The Ontario legislature has passed Premier Kathleen Wynne's ambitious budget, capping several gruelling months for the provincial government.

The document is Ms. Wynne's bid to make a definitive mark on the province. It pumps money into public transit construction and some social programs, and sets up a massive new pension plan, while also curbing spending in other areas in a bid to wrestle down the deficit.

"I like to set hard-to-achieve goals, but that is how we get the best results," she told reporters shortly after the assembly approved the spending plan by a 56-37 margin Thursday and recessed until Oct. 20. "I've often been underestimated, but that just motivates me all the more."

The government has been firing on all cylinders since early spring, with the Liberals preparing the sprawling budget and all parties ramping up for an election. Finance Minister Charles Sousa first presented the document in the legislature May 1. It was promptly rejected by the NDP, triggering the June 12 vote that returned Ms. Wynne with a majority government.

The opposition criticized the budget from both sides Thursday. Progressive Conservative finance critic Vic Fedeli derided it as a "tax and spend" plan for hiking levies on airplane fuel to pay for transit expansion. New Democrat Leader Andrea Horwath, meanwhile, called it a "Trojan horse," with painful cuts hidden beneath the ambitious new programs.

But for the most part, all three parties were simply eager to get out of Queen's Park for the summer. Question Period on Thursday had a rowdy, last-day-of-school feel, with MPPs trading jokes and one-liners across the floor.

After Tory John Yakabuski delivered a particularly theatrical speech accusing the government of curtailing an investigation into the cancellations of two gas-fired power plants, Ms. Wynne jokingly commended his performance as being "worthy of Perry Mason" and the entire Liberal caucus gave him an ovation. At another point, as Ms. Wynne accused the NDP of campaigning on the very spending cuts Ms. Horwath is now railing against, Liberal MPP Jim Bradley made slashing motions with an imaginary scythe in the direction of the New Democrat benches.

Even Speaker Dave Levac, himself a former school principal, had trouble keeping a straight face while scolding out-of-order MPPs.

With the legislature risen, MPPs will have time to catch their breath and turn their attention to other pressing matters.

The PCs are doing some soul-searching after losing the election and, Mr. Fedeli said, he will spend time this summer meeting with rank-and-file members. Tories "shot ourselves in the foot" by running on a platform that included axing 100,000 public-sector jobs, he said.

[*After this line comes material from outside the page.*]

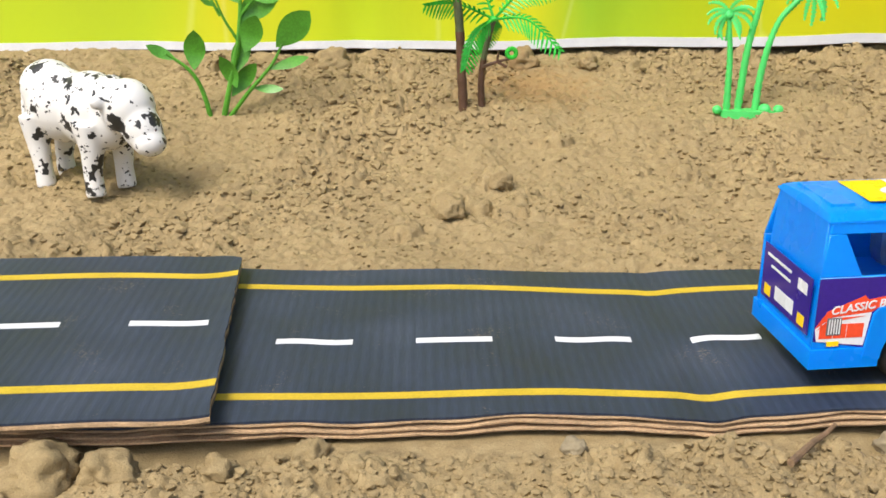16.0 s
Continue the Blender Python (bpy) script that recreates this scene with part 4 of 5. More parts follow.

"We need to talk to the members and talk about what happened. We can't hide from that. We owe some apologies to people right across the province," he said. "We let them down."

Ms. Horwath, who is trying to mend fences with party members upset she abandoned ambitious policy for small-ball populism during the campaign, also pledged to tour the province during the break.

"I am looking to getting out to Ontario," she said. "The leader of a political party never rests."

Mr. Sousa said he planned to take a few days off to spend with his children before knuckling down and implementing the budget.

"Yes, it's been a long process," he said. "This is a very comprehensive budget, and any one of its pieces could be a budget in itself … but we recognize how important it is to plan years ahead. This is a 10-year plan."

Ms. Wynne, meanwhile, said she would spend Friday morning picking raspberries with her granddaughter, and then promptly get back to work.

She faces a tough slog ahead – including negotiations with public-sector unions, hard decisions on what to cut to balance the books and setting up the pension plan. And the Premier acknowledged all this will be at least as hard as the arduous months that led up to the budget's final approval.

"The momentary glee at the passage of the budget is just that," she said. "The implementation of this budget will be difficult … governing is not an easy activity, but that's not the objective, to have a life or a government that does easy things. For me, the objective is to do important things."